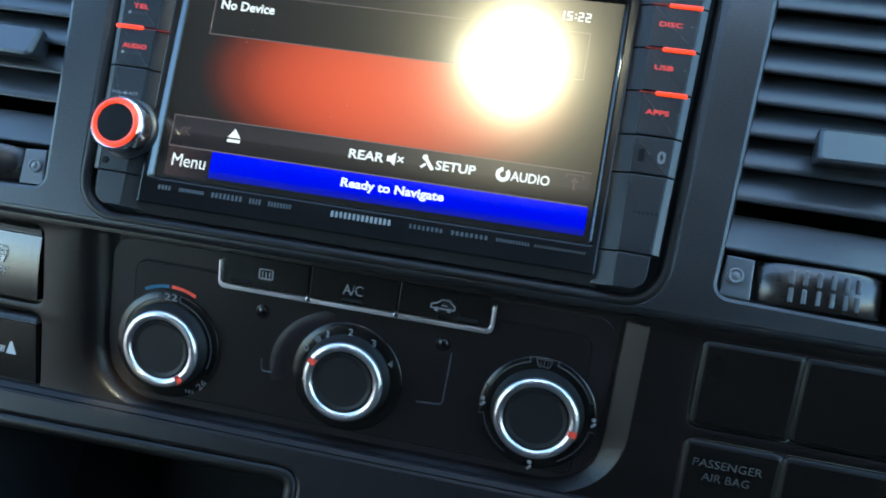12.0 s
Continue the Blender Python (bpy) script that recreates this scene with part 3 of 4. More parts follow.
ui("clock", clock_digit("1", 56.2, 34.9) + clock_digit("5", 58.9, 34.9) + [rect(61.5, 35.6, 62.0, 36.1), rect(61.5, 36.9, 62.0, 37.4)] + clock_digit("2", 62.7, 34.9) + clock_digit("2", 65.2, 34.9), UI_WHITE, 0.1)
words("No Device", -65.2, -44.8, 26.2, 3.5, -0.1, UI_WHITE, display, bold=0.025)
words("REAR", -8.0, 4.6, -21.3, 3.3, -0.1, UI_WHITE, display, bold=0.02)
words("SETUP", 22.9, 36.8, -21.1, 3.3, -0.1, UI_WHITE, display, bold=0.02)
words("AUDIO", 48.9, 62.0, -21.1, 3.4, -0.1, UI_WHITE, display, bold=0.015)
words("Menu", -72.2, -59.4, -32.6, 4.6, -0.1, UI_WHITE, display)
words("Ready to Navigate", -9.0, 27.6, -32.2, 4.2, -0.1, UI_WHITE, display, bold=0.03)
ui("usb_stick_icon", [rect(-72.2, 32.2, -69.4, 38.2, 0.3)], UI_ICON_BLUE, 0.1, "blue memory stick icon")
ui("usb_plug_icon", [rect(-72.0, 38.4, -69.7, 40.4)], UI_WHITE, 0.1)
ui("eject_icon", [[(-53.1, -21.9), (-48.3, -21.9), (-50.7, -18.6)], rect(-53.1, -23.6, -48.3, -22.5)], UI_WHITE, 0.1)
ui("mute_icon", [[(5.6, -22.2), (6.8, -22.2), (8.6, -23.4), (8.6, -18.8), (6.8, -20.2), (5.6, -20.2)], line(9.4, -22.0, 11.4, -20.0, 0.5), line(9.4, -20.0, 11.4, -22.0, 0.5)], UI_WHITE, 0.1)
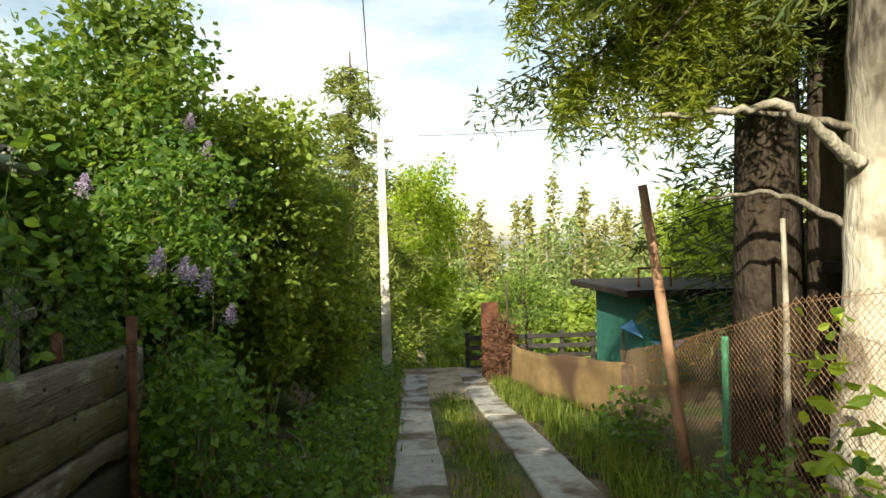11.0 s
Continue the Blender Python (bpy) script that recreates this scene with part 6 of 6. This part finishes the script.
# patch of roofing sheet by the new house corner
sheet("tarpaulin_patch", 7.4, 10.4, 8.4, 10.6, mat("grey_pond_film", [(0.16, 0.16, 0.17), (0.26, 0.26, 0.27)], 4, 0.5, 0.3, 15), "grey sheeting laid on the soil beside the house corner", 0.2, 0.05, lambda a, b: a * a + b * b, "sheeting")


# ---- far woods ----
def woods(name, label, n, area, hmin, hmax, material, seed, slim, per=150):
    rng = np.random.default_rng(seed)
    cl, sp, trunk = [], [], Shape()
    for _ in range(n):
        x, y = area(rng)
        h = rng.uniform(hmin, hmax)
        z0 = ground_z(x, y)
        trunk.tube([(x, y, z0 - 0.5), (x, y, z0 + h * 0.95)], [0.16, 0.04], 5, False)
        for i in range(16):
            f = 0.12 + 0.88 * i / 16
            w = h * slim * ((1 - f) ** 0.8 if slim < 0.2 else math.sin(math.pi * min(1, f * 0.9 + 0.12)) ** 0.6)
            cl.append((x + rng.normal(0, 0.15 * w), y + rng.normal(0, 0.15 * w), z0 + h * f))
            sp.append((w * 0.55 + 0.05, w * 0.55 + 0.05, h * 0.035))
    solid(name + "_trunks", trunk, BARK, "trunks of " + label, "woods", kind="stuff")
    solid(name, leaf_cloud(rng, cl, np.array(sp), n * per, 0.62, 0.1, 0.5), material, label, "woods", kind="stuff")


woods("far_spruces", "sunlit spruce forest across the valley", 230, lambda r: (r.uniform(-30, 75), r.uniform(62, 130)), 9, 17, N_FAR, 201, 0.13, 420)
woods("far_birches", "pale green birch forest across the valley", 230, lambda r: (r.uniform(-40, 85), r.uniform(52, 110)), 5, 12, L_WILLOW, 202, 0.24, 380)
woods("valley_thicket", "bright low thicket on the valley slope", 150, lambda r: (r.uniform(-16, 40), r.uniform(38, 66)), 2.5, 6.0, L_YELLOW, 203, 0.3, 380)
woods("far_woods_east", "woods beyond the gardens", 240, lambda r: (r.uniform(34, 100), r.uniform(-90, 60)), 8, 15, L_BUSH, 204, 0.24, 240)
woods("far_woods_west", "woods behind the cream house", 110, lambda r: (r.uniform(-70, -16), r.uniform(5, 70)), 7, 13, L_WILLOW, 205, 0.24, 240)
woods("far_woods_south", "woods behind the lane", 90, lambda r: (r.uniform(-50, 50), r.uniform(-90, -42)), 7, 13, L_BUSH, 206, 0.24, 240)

*****

Short exercise:
In the listing above, locate the line containing "finishes the script." and the line containing "sheeting laid on", then transcribe both and every line between them verbatim.

Exercise answer:
Continue the Blender Python (bpy) script that recreates this scene with part 6 of 6. This part finishes the script.
# patch of roofing sheet by the new house corner
sheet("tarpaulin_patch", 7.4, 10.4, 8.4, 10.6, mat("grey_pond_film", [(0.16, 0.16, 0.17), (0.26, 0.26, 0.27)], 4, 0.5, 0.3, 15), "grey sheeting laid on the soil beside the house corner", 0.2, 0.05, lambda a, b: a * a + b * b, "sheeting")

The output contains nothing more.